If beneficiaries will be US tax residents when they begin receiving distributions, for instance, a foreign grantor trust or US non-grantor trust may be appropriate, depending on the family’s offshore wealth structure, their countries of residence, and anticipated distributions.
It’s also worth considering that families that do not have (or plan to have) US tax resident family members may still benefit from planning with US structures for US assets. For example, they may choose to hold US investments — often real estate and financial assets — in US trusts or other corporate structures.
Ultimately, the migration of people and structures to the US is a trend we expect to see sustained over the coming years and there are good reasons for families to look to the US to help support their legacy, succession planning, business, and investment objectives.

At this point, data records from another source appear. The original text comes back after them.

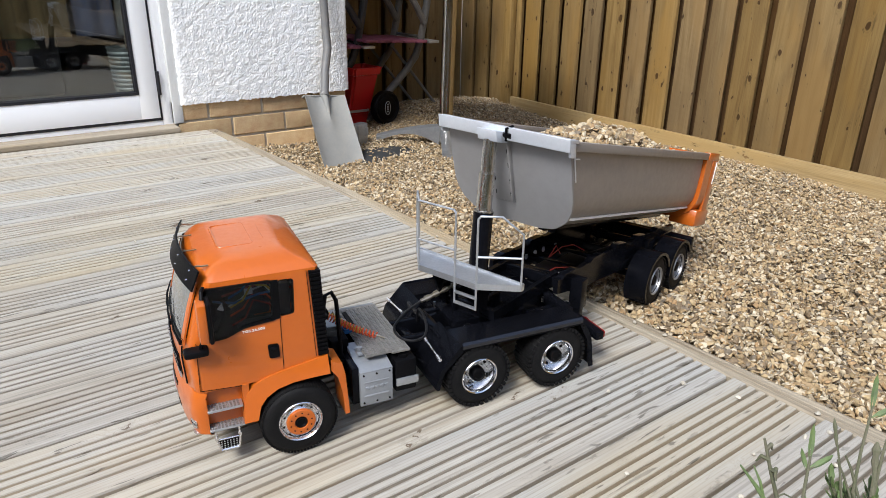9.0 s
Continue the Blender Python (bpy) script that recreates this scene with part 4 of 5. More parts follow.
prism(bm, rounded([(MID - 0.0810, 0.1755), (MID + 0.0810, 0.1755), (MID + 0.0790, 0.2425), (MID - 0.0790, 0.2425)], 0.006), 0, -0.20, -0.0850)
cuts.append(bm)
hollow(cab, cuts)


def ring_plate(outer, inner, y0, y1):
    """A flat frame between two outlines of the same count."""
    def build(bm):
        rows = [[bm.verts.new((p[0], y, p[1])) for p in o] for y in (y0, y1) for o in (outer, inner)]
        a, b, c, d = rows
        n = len(a)
        for k in range(n):
            j = (k + 1) % n
            for f in ((a[k], a[j], b[j], b[k]), (c[k], d[k], d[j], c[j]), (a[k], c[k], c[j], a[j]), (b[k], b[j], d[j], d[k])):
                bm.faces.new(f)
    return build


both_sides("window_frame", ring_plate(rounded([(p[0] + (0.0022 if p[0] > -0.02 else -0.0016), p[1] + (0.0020 if p[1] > 0.2 else -0.0022)) for p in GLA], 0.005), rounded(GLA, 0.004), 0.0108, 0.0150), M_MATT, "black window rubber", cab)
both_sides("pillar_trim", side_plate([(-0.0122, 0.2400), (-0.0034, 0.2400), (-0.0034, 0.1900), (-0.0122, 0.1890)], 0.0010), M_MATT, "black door pillar", cab)
both_sides("door_window", side_plate(rounded(GLA, 0.004), -0.0006), M_GLASS, "dark door glass", cab)
both_sides("rear_side_window", side_plate(rounded([(-0.0035, 0.2385), (0.0150, 0.2380), (0.0136, 0.1930), (-0.0035, 0.1915)], 0.004), -0.0006), M_GLASS, "dark rear side glass", cab)


GAPS = (((-0.0040, 0.1890), (-0.0045, 0.1205)), ((-0.1010, 0.1760), (-0.1030, 0.1130)), ((0.0305, 0.2455), (0.0365, 0.1290)))
for a, b in GAPS:
    both_sides("door_gap", lambda bm: prism(bm, [(a[0] - 0.00028, a[1]), (a[0] + 0.00028, a[1]), (b[0] + 0.00028, b[1]), (b[0] - 0.00028, b[1])], 1, 0.0114, 0.0125), M_MATT, "dark door gap", cab)
both_sides("door_gap", lambda bm: prism(bm, [(-0.1030, 0.1128), (-0.054, 0.1088), (-0.054, 0.1092), (-0.1030, 0.1132)], 1, 0.0114, 0.0125), M_MATT, "dark door gap", cab)


def handle(bm):
    prism(bm, rounded([(-0.0215, 0.1575), (-0.0085, 0.1570), (-0.0080, 0.1385), (-0.0205, 0.1390)], 0.003), 1, 0.0100, 0.0130)


both_sides("door_handle", handle, M_MATT, "black door handle", cab)
both_sides("handle_grip", lambda bm: box(bm, -0.0185, -0.0105, 0.0078, 0.0104, 0.1500, 0.1545, 0.001), M_BLACK, "", cab)


def louvre(bm):
    prism(bm, [(0.0330, 0.2445), (0.0470, 0.2440), (0.0520, 0.1290), (0.0390, 0.1290)], 1, 0.0105, 0.0200)
    for k in range(20):
        z = 0.1320 + 0.0056 * k
        u = 0.0395 - 0.0055 * (z - 0.129) / 0.115
        box(bm, u, u + 0.0125, 0.0088, 0.0110, z, z + 0.0028)


both_sides("side_louvre", louvre, M_MATT, "black ribbed air intake", cab)
bm = bmesh.new()
box(bm, 0.0455, 0.0500, 0.020, 0.197, 0.112, 0.2400, 0.002)
part("rear_wall", bm, M_MATT, cab, "black rear wall of the cab")

# inside the cab
bm = bmesh.new()
prism(bm, [(-0.1040, 0.1190), (-0.1020, 0.1720), (-0.0860, 0.1750), (-0.0800, 0.1600), (-0.0780, 0.1190)], 1, 0.034, 0.183)
part("dashboard", bm, M_SEAT, cab, "dark grey dashboard")
for v in (0.040, 0.128):
    bm = bmesh.new()
    box(bm, -0.045, 0.005, v, v + 0.048, 0.140, 0.160, 0.005)
    box(bm, -0.002, 0.016, v, v + 0.048, 0.155, 0.222, 0.006)
    box(bm, 0.000, 0.014, v + 0.010, v + 0.038, 0.222, 0.238, 0.004)
    part("seat", bm, M_SEAT, cab, "grey cab seat")
bm = bmesh.new()
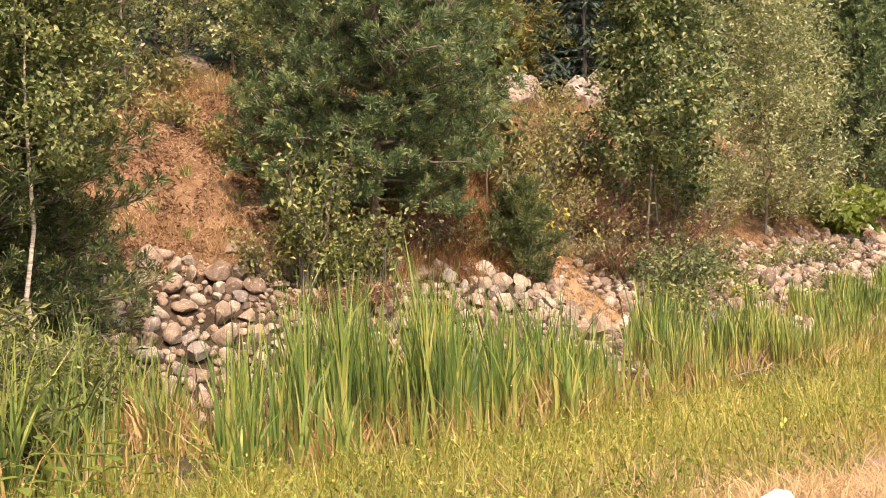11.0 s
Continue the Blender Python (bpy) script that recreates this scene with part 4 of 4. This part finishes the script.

However, establishing the proper vehicles backed up by solid advice and ongoing review is increasingly important if the objective of looking to the US in the first place – to obtain flexibility and access new opportunities – is undermined by a failure to understand how US vehicles interact with and complement existing non-US structures.
Example 1
A wealthy multi-generational European family uses an offshore PTC to structure their long-term wealth transfer planning. The primary beneficiary, now an adult and aUS tax resident, receives income for living expenses (DNI from financial assets) through US irrevocable non-grantor trusts.
Example 2
A wealthy multigenerational Latin American family has engaged in careful planning through foreign and US trusts; they own two operating businesses and other financial assets through fiduciary structures in their home country. The family’s many beneficiaries live all over the world, including in the US; US trusts are designed to receive and domesticate income (including dividends from the operating business) for US resident beneficiaries.